Most modern software development methodologies prescribe short and iterative development intervals, as opposed to the big bang approach (e.g., the waterfall `model). In general, the longer the interval between deployment, the worse the outcomes. For example, in the Scrum methodology a sprint is a time-boxed development interval (typically one month or less) within which we are required to be done, widely defined as when we have “working and potentially shippable code.”
Our goal is to ensure that Development and QA are routinely integrating the code with production-like environments at increasingly frequent intervals throughout the project.††† We do this by expanding the definition of “done” beyond just correct code functionality (addition in bold text): at the end of each development interval, we have integrated, tested, working and potentially shippable code, demonstrated in a production-like environment.
In other words, we will only accept development work as done when it can be successfully built, deployed, and confirmed that it runs as expected in a production-like environment, instead of merely when a developer believes it to be done—ideally, it runs under a production-like load with a production-like dataset, long before the end of a sprint. This prevents situations where a feature is called done merely because a developer can run it successfully on their laptop but nowhere else.
By having developers write, test, and run their own code in a production-like environment, the majority of the work to successfully integrate our code and environments happens during our daily work, instead of at the end of the release. By the end of our first interval, our application can be demonstrated to run correctly in a production-like environment, with the code and environment having been integrated together many times over, ideally with all the steps automated (no manual tinkering required).
Better yet, by the end of the project, we will have successfully deployed and run our code in production-like environments hundreds or even thousands of times, giving us confidence that most of our production deployment problems have been found and fixed.

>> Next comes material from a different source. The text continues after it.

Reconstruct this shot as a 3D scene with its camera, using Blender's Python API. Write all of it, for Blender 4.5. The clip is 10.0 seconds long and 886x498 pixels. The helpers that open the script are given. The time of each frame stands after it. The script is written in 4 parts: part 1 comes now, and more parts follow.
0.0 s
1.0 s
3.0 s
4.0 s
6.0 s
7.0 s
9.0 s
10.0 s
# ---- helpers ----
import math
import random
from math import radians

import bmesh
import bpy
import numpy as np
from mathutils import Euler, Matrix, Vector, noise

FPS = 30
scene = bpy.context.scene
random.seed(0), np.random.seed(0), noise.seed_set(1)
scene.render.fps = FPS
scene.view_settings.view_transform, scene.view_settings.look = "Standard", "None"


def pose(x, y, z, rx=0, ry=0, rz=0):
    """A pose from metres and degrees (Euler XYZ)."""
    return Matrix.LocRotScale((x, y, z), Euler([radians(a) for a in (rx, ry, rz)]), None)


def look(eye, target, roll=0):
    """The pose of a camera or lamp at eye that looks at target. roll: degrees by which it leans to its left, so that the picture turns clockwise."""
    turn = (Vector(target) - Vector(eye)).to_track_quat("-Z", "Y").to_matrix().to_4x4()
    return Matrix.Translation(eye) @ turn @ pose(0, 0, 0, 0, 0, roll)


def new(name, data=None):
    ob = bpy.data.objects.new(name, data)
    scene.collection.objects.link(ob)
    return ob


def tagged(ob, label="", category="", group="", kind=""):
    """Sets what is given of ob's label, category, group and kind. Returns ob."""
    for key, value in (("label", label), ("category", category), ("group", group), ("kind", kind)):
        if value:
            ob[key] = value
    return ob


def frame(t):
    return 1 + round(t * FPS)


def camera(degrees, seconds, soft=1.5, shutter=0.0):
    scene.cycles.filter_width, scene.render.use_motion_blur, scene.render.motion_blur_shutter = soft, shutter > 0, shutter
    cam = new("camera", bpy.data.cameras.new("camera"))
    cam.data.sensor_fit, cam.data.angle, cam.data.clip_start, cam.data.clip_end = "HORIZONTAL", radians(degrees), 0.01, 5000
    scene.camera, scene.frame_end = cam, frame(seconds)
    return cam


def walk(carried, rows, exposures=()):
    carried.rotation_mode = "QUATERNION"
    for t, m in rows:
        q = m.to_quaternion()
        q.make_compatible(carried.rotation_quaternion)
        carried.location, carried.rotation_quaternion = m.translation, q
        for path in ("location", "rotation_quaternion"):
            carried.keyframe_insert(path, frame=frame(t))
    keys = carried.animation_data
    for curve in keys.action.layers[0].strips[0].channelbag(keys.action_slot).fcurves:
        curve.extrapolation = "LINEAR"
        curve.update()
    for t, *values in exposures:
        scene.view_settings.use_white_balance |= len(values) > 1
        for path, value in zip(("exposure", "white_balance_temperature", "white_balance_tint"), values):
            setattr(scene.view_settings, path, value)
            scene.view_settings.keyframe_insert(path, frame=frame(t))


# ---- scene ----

Ideally, we use the same tools, such as monitoring, logging, and deployment, in our pre-production environments as we do in production. By doing this, we have familiarity and experience that will help us smoothly deploy and run, as well as diagnose and fix, our service when it is in production.
By enabling Development and Operations to gain a shared mastery of how the code and environment interact, and practicing deployments early and often, we significantly reduce the deployment risks that are associated with production code releases. This also allows us to eliminate an entire class of operational and security defects and architectural problems that are usually caught too late in the project to fix.
The fast flow of work from Development to Operations requires that anyone can get production-like environments on demand. By allowing developers to use production-like environments even at the earliest stages of a software project, we significantly reduce the risk of production problems later. This is one of many practices that demonstrate how Operations can make developers far more productive. We enforce the practice of developers running their code in production-like environments by incorporating it into the definition of “done.”
Furthermore, by putting all production artifacts into version control, we have a “single source of truth” that allows us to re-create the entire production environment in a quick, repeatable, and documented way, using the same development practices for Operations work as we do for Development work. And by making production infrastructure easier to rebuild than to repair, we make resolving problems easier and faster, as well as making it easier to expand capacity.
Having these practices in place sets the stage for enabling comprehensive test automation, which is explored in the next chapter.